Many lawyers would probably say that it must be a straightforward relief from sanctions case in accordance with Denton v TH White and others.

Not so fast. In McTear & another v Engelhard and others the Court of Appeal provided some guidance in the context of failures to comply with disclosure deadlines. Arguably, it is not that straightforward.

The background of McTear

After deadlines for trial had been set down, the defendants applied for an extension of time or relief from sanctions in relation to documents lately discovered. Some of those documents were earlier emails between the parties. The first instance judge refused the application. Interestingly, the Court of Appeal considered that the first instance judge was not right to treat the application as purely one for relief from sanctions.

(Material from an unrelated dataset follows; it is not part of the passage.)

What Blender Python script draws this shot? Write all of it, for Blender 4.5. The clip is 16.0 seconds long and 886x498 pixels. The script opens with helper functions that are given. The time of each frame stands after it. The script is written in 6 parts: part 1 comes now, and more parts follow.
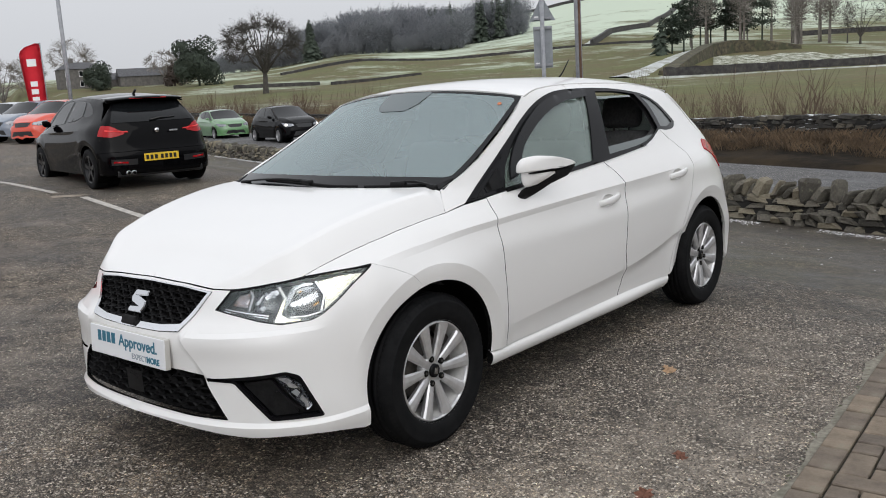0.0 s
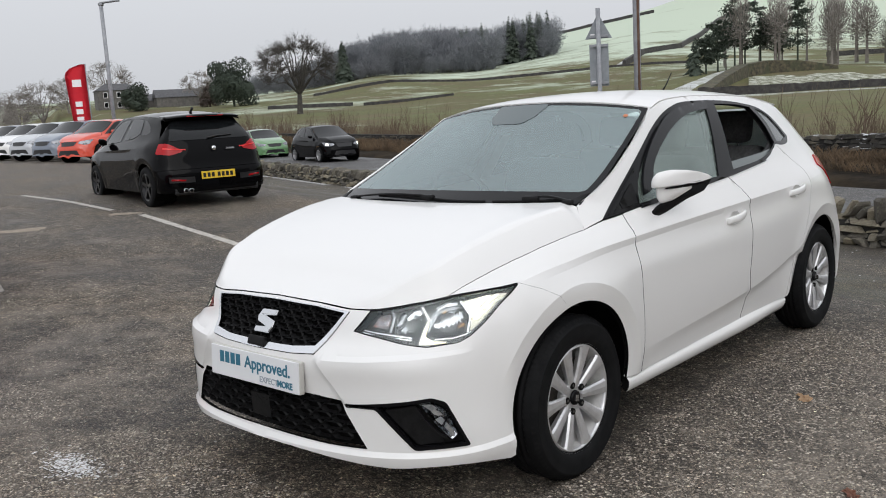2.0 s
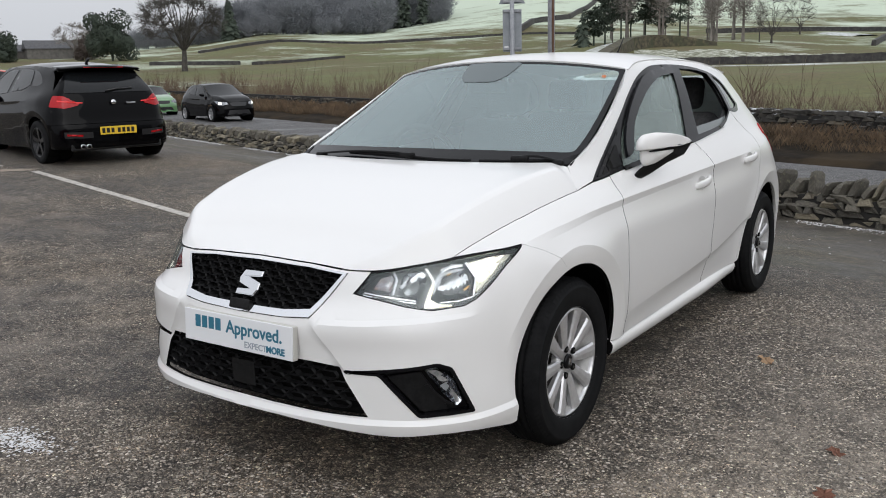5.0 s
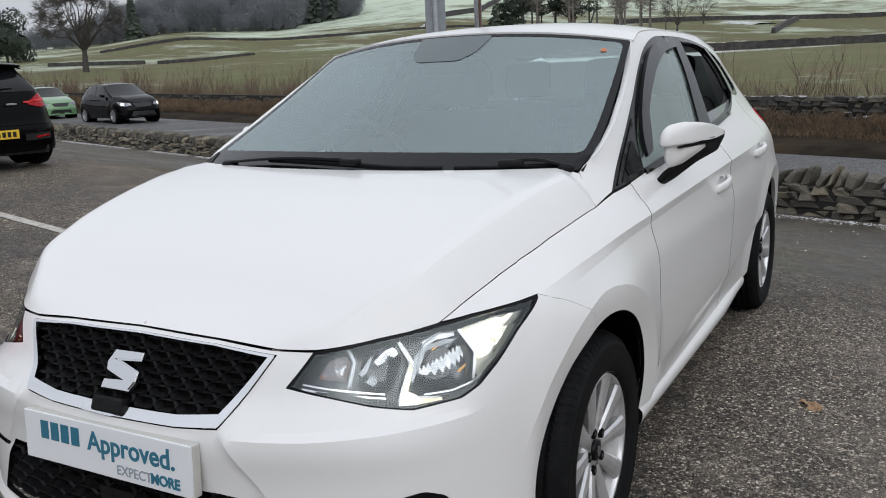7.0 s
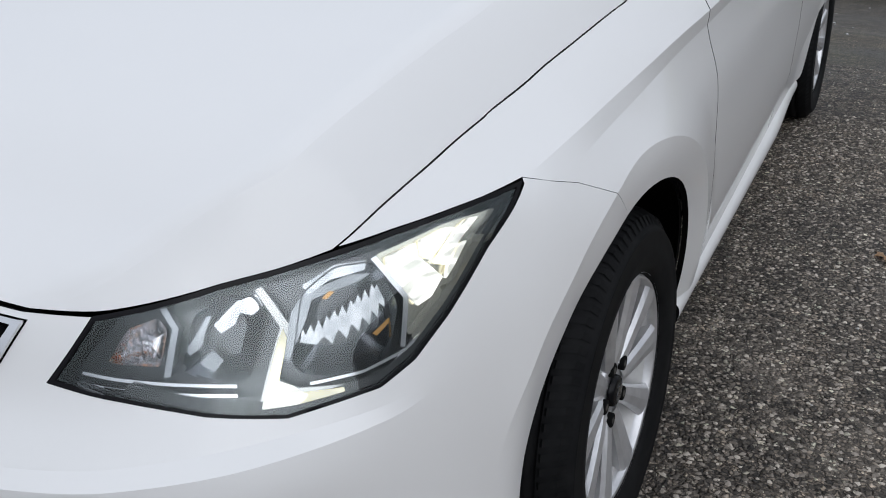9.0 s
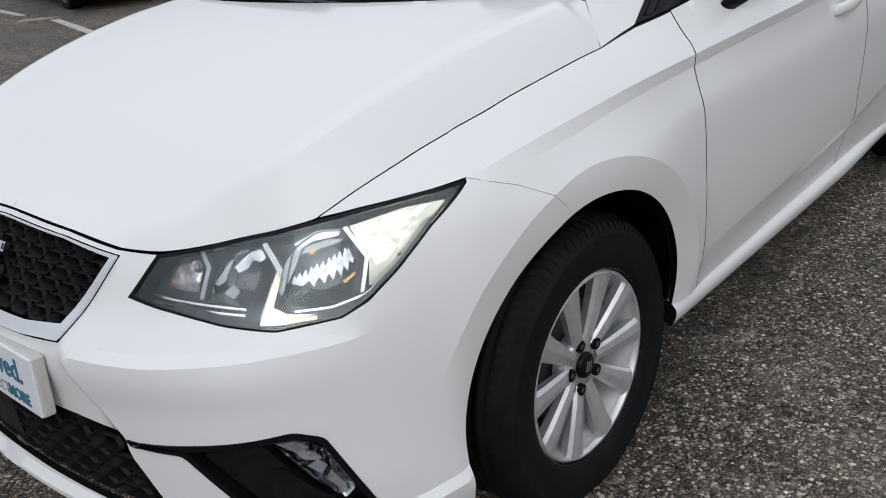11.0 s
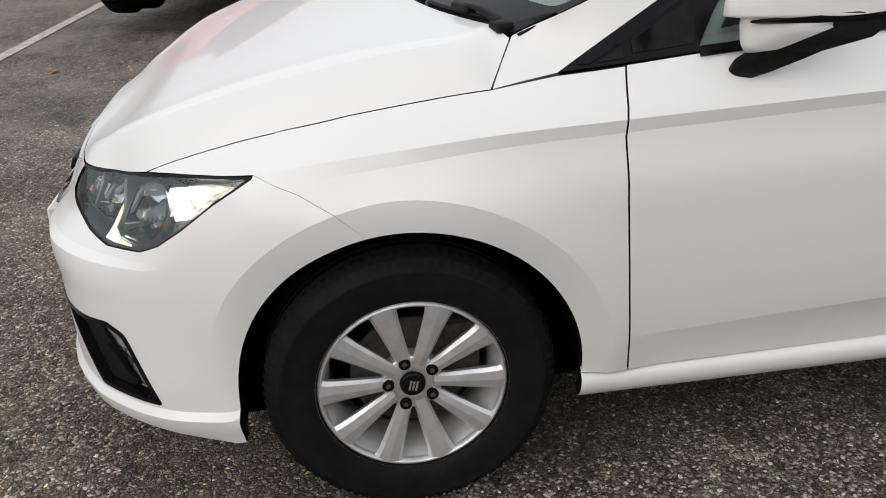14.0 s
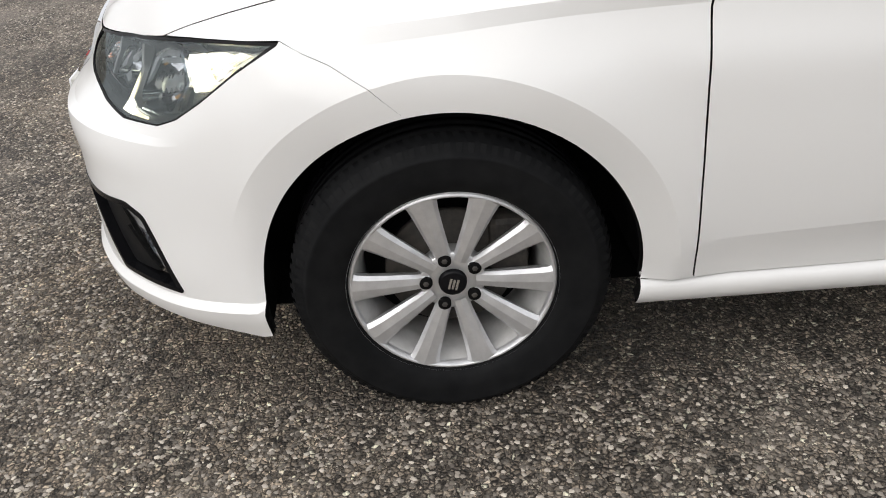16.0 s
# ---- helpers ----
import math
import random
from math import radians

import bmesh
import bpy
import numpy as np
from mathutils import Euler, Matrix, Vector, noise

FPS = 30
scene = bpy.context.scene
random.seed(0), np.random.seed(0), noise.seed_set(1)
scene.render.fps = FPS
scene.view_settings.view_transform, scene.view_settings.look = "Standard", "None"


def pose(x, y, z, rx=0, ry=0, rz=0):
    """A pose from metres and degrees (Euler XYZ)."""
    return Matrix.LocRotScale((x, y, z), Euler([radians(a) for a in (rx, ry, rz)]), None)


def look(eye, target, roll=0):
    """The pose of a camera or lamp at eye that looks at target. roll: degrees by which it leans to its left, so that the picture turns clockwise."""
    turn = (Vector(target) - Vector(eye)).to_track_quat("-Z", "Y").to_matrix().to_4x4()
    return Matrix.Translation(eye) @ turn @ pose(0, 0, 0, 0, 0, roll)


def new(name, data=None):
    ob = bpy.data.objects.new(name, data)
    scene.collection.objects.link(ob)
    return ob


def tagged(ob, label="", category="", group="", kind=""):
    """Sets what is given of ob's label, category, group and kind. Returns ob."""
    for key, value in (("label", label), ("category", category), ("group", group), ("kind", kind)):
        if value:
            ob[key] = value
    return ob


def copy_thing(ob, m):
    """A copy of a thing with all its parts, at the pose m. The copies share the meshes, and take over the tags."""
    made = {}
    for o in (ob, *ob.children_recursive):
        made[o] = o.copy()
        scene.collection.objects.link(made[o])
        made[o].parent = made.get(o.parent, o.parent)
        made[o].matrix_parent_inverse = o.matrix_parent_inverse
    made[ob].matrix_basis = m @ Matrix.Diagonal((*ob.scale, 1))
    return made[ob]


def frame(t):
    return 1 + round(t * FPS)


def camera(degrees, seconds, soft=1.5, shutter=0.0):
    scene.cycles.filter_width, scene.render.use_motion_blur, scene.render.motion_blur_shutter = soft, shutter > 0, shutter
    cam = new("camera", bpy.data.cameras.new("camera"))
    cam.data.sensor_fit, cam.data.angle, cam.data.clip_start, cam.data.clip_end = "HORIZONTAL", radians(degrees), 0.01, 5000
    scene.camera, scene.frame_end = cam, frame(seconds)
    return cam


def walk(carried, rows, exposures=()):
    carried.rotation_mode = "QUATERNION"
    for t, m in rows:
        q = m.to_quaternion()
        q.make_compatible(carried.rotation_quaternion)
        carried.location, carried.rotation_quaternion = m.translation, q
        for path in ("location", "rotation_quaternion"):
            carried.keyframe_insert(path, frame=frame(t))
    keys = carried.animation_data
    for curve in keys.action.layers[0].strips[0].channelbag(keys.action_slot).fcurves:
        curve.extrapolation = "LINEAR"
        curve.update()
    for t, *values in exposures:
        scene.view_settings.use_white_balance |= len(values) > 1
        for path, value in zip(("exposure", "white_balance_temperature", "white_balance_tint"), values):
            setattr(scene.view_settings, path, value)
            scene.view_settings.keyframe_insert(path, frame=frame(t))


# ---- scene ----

The Court of Appeal accepted that the failure to produce the documents at the initial disclosure stage was a significant breach. However, the court considered that there was an excuse in this case. The documents were thought to have been destroyed. However, they were discovered when new counsel emphasised the need to look for them. In those circumstances, the most important question was whether the claimants could properly deal with them at the forthcoming trial; the Court of Appeal was of the view that they could.

The Court of Appeal also stated that every aspect of each case cannot be viewed only in terms of relief from sanctions. CPR 32.11 provides for an ongoing duty of disclosure. In the court’s view, those obligations did not excuse the breach of an order for disclosure that was limited in time, but the court did have to take these duties into account in considering the extent of any permitted usage of documents found after such an order expired.

Practical points following McTear

So where does the McTear decision leave solicitors at the coal face?

The approach in McTear does not create a different test to that expressed in Denton.

The Denton principles are embedded within the McTear judgment and were clearly at the forefront of the Court of Appeal’s mind. Although the Court of Appeal did state that the issue was not simply an “application for relief from sanctions”, it applied the three stage test in Denton, finding first that the breach was serious and significant. It then looked at whether there was a good reason for the breach (that is, an “excuse”). In relation to whether or not the claimants were able to deal with the documents at trial, the question addressed the third stage of the Denton test, namely considering all of the circumstances of the case in order to deal with the application “justly”. These included:

  • The need for litigation to be conducted efficiently and at a proportionate cost.
  • The need to enforce compliance with rules, directions and court orders.

The same applies to the consideration of the litigating parties ongoing disclosure obligations.

The judgment does, however, provide excellent and specific guidance on the factors that should be taken into account in the context of failure to comply with disclosure obligations and the automatic sanction applied under CPR 31.21.

Practical points that dispute practitioners may wish to take away from this case include:

  • Make sure that you have gone through every possible means of communication with your client, including emails, text messages, Whatsapp messages, telephone call logs and so on, in order to ensure you have disclosed everything relevant. If necessary, seek expert assistance with pulling emails from Outlook or other software. If a party in breach of its disclosure obligations is seeking to rely on the undisclosed documents at trial, the failure to adduce the documents earlier, on balance of prejudice, arguably weighs against the relying party. The earlier the documents that assist its case are out there, arguably the chances of an early settlement, for example, are higher. However, not disclosing them earlier, runs the risk of the imposition of the sanction in CPR 31.21.
  • If  you find yourself in the situation where your client has discovered new documents, make sure to ask them exactly why they did not look in the place where they have now been found, and ascertain whether or not that reason is reasonable.
  • Make sure any witness statement attached to the application for relief from sanctions addresses the requirements, not only of Denton, but also of McTear.
  • If your client is of the view that the other side would have received the documents at some point prior to the disclosure deadline, make that fact clear in the witness statement; if possible, provide proof. In McTear, the court took into account the fact that some of the documents were emails between the parties, which the other side ought to have disclosed themselves.